Bong Joon-ho ha compiuto un’impresa unica: nella quasi centenaria storia della statuetta più bramata dall’establishment cinematografico nessun film girato in lingua “non inglese” era riuscito ad accaparrarsi il premio a Miglior film. Doveroso tributo e riconoscimento, quello assegnato dall’Academy, a uno dei registi sudcoreani più interessanti e influenti del XXI secolo che, con il suo ultimo lungometraggio, è riuscito nel non facile compito di soddisfare gusti e aspettative sia della critica che del pubblico.

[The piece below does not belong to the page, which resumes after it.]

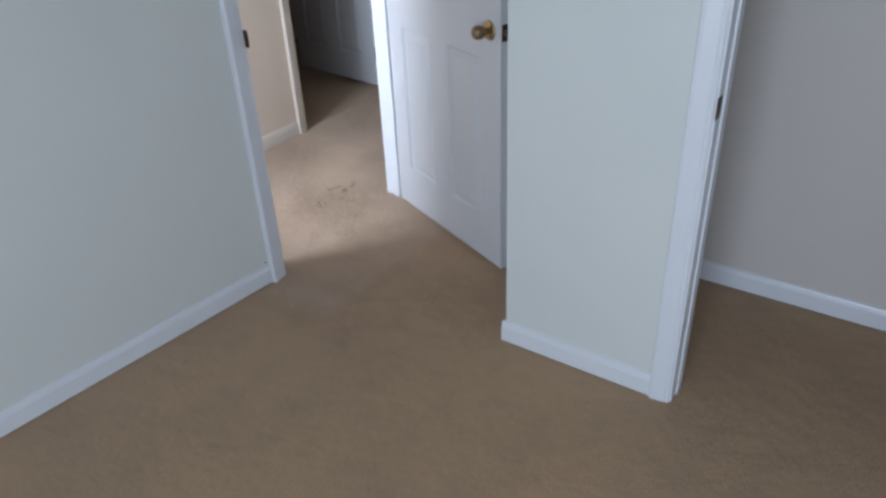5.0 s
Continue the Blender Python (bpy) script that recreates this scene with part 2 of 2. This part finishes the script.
SLANT = 0.085                  # the hall walls run a little out of square
WS = WX1 + SLANT * (ROOM_Y - DY0 + J)
structure("wall_hall_side", prism(boxes((WX0, WX1, DY1 + J, 2.5, 0, H), (WX0, WX1, DY0 - J, DY1 + J, HEAD + J, H)),
                                  ((WX1, DY0 - J), (WX0, DY0 - J), (WS - 0.1, ROOM_Y), (WS, ROOM_Y)), 0, H), WALL, "off-white painted bedroom wall with doorway to the hall")
structure("wall_closet_front", boxes((STUB, CX0 - J, 0, 0.1, 0, H), (CX1 + J, ROOM_X, 0, 0.1, 0, H),
                                     (CX0 - J, CX1 + J, 0, 0.1, HEAD + J, H)), WALL, "off-white painted wall round the closet opening")
structure("wall_closet_side", boxes((STUB, STUB + 0.1, 0.1, BACK, 0, H)), WALL, "off-white side wall of the closet")
structure("wall_closet_end", boxes((1.05, 1.15, 0.1, BACK, 0, H)), CLOSET, "off-white end wall inside the closet, warm shade in its paint colour")
structure("wall_back", boxes((WX1, STUB, BACK, BACK + 0.1, 0, H), (1.15, ROOM_X, BACK, BACK + 0.1, 0, H)), WALL, "off-white wall behind the open door")
structure("wall_closet_back", boxes((STUB, 1.15, BACK, BACK + 0.1, 0, H)), CLOSET, "off-white back wall of the closet, warm shade in its paint colour")
structure("wall_east", boxes((ROOM_X, ROOM_X + 0.1, ROOM_Y - 0.1, BACK + 0.1, 0, H)), WALL, "plain off-white bedroom wall")
structure("wall_window", boxes((WS - 0.1, 0.05, ROOM_Y - 0.1, ROOM_Y, 0, H), (1.35, ROOM_X, ROOM_Y - 0.1, ROOM_Y, 0, H),
                               (0.05, 1.35, ROOM_Y - 0.1, ROOM_Y, 0, 0.5), (0.05, 1.35, ROOM_Y - 0.1, ROOM_Y, 1.8, H)), WALL, "off-white bedroom wall with a window")
HY = -1.0                      # wall with the hall window
HS = HX1 + 0.03 * (HY - FY0 + J)
structure("wall_hall_far", prism(boxes((HX0, HX1, FY1 + J, 2.5, 0, H), (HX0, HX1, FY0 - J, FY1 + J, HEAD + J, H)),
                                 ((HX1, FY0 - J), (HX0, FY0 - J), (HS - 0.1, HY), (HS, HY)), 0, H), HALL, "painted hall wall with an open doorway, warm bounce light in its colour")
structure("wall_hall_end", boxes((HX1, WX0, 2.4, 2.5, 0, H)), HALL, "painted end wall of the hall, warm bounce light in its colour")
structure("wall_hall_window", boxes((HS, -2.26, HY, HY + 0.1, 0, H), (-1.74, WX0 - 0.05, HY, HY + 0.1, 0, H),
                                    (-2.26, -1.74, HY, HY + 0.1, 0, 0.5), (-2.26, -1.74, HY, HY + 0.1, 1.8, H)), HALL, "painted hall wall with a window, warm bounce light in its colour")
structure("wall_far_room", boxes((-4.7, -4.6, 0.1, 2.6, 0, H), (-4.6, HX0, 0.1, 0.2, 0, H), (-4.6, HX0, 2.5, 2.6, 0, H)), HALL, "painted walls of the dim far room, warm bounce light in their colour")

ground = structure("ground", boxes((-300, 300, -300, 300, -3.2, -3.0)), LAWN, "grass outside below the windows")


# ---- windows ----
def window(name, x0, x1, y, z0, z1):
    e = tagged(new(name), "white framed double-hung window with clear panes", "window", kind="structure")
    e.location = ((x0 + x1) / 2, y, z0)
    w, h = (x1 - x0) / 2, z1 - z0
    for r in ((-w, w, -0.05, 0.0, 0, 0.05), (-w, w, -0.05, 0.0, h - 0.05, h), (-w, -w + 0.05, -0.05, 0.0, 0.05, h - 0.05),
              (w - 0.05, w, -0.05, 0.0, 0.05, h - 0.05), (-w + 0.05, w - 0.05, -0.05, 0.0, h / 2 - 0.025, h / 2 + 0.025)):
        part("window_frame", boxes(r, bevel=0.004), TRIM, e)
    for a, b_ in ((0.05, h / 2 - 0.025), (h / 2 + 0.025, h - 0.05)):
        p = part("pane", boxes((-w + 0.05, w - 0.05, -0.028, -0.022, a, b_)), glass, e)
        p.visible_shadow = False
    part("window_sill", boxes((-w - 0.03, w + 0.03, 0.05, 0.13, -0.03, -0.004), bevel=0.004), TRIM, e)


window("window_1", 0.05, 1.35, ROOM_Y - 0.05, 0.5, 1.8)
window("window_2", -2.26, -1.74, HY + 0.05, 0.5, 1.8)

# ---- baseboards ----
BH, BT = 0.082, 0.012
BASE = [(0.004, 0), (0.004, BT), (BH - 0.022, BT), (BH - 0.010, BT * 0.72), (BH - 0.003, BT * 0.45), (BH, 0.0)]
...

E quindi, contro ogni statistica e previsione, alla 92° edizione dei premi Oscar, andata in scena al Dolby Theatre di Los Angeles, si è deciso di fare la storia. Ben 4 le statuette per Parasite: Miglior film; Miglior film internazionale; Migliore regia; Migliore sceneggiatura originale. Nel nostro personale omaggio a questo regista, cerchiamo di ripercorre le tappe fondamentali della sua carriera andando a consigliare quelli che per noi sono i suoi 5 film più belli.
Snowpiercer (2013). In quinta posizione troviamo questo blockbuster (co-produzione USA e Corea del Sud) basato da una serie a fumetti francese Le Transperceneige. Il regista sudcoreano dimostra di sapersi ben destreggiare anche con un tipo di pellicola ad alto budget e con un cast ben noto a Hollywood (Chris Evans è il protagonista). Il film è un ottimo esempio di intrattenimento intelligente, dove esplosioni e scenari post-apocalittici si ben amalgamano con una riflessione sulla condizione umana e sulla lotta di classe.
The Host (2006). In quarta posizione troviamo un disaster movie di impressionante impatto visivo. L’eccezionale messa in scena mette in risalto le potenzialità del genere riuscendo inoltre a coniugare spettacolarità e densità tematica. Contro ogni previsione il film gioca molto sull’attesa, instillando tensione nello spettatore per poi folgorarlo con le scene più roboanti. Notevoli le introspezioni psicologiche dei personaggi e le dinamiche familiari, il tutto arricchito da una tematica ambientalista, sempre cara a Bong Joon-ho.
Memories of Murder (2003). Sul gradino più basso del podio troviamo questo lungometraggio ispirato alla vera storia del primo serial killer coreano conosciuto. Film meraviglioso. Crudo, profondo e raffinato, con una messa in scena che amalgama forza ed eleganza. Bong Joon-ho sfrutta il genere thriller per raccontare ombre e contraddizioni di un paese che arriva a soverchiare i diritti dei sospetti. Forte critica alla prassi investigativa sudcoreana in cui l’indagine, spesso in balìa del caso e priva di solide basi, diventa metafora di un quadro politico sfuggente. Finale di disarmante bellezza e colonna sonora indimenticabile.
Mother (2009). In seconda posizione troviamo questo straziante, commosso e ambiguo ritratto di madre. Bong indaga le infinite possibilità e i gesti impensabili che un amore come quello materno può generare. Anche in questa pellicola il regista utilizza il genere per approfondire tematiche ingombranti come il confine etico tra giusto e sbagliato e la controversa ricezione della diversità nel mondo di oggi. Il film riesce a commuovere e ad abbagliare ancor più del precedente regalandoci scene dalla costruzione lirica invidiabile.
Parasite (2019). Il gradino più alto spetta, immancabilmente, all’ultimo successo del regista di Taegu. Scatenata e pirotecnica commedia nera che consente a Bong di affrontare nodi cruciali del presente e della crisi economica con uno sguardo incendiario. Satira al vetriolo che si abbatte sulle fratture tra ranghi sociali, destinati a una feroce e impietosa lotta di classe. Il sarcasmo non risparmia proprio nessuno, andando anche a bersagliare il valore terapeutico dell’arte. Palma d’oro al Festival di Cannes, Golden Globe al miglior film straniero e pioggia di statuette per un film che è già storia.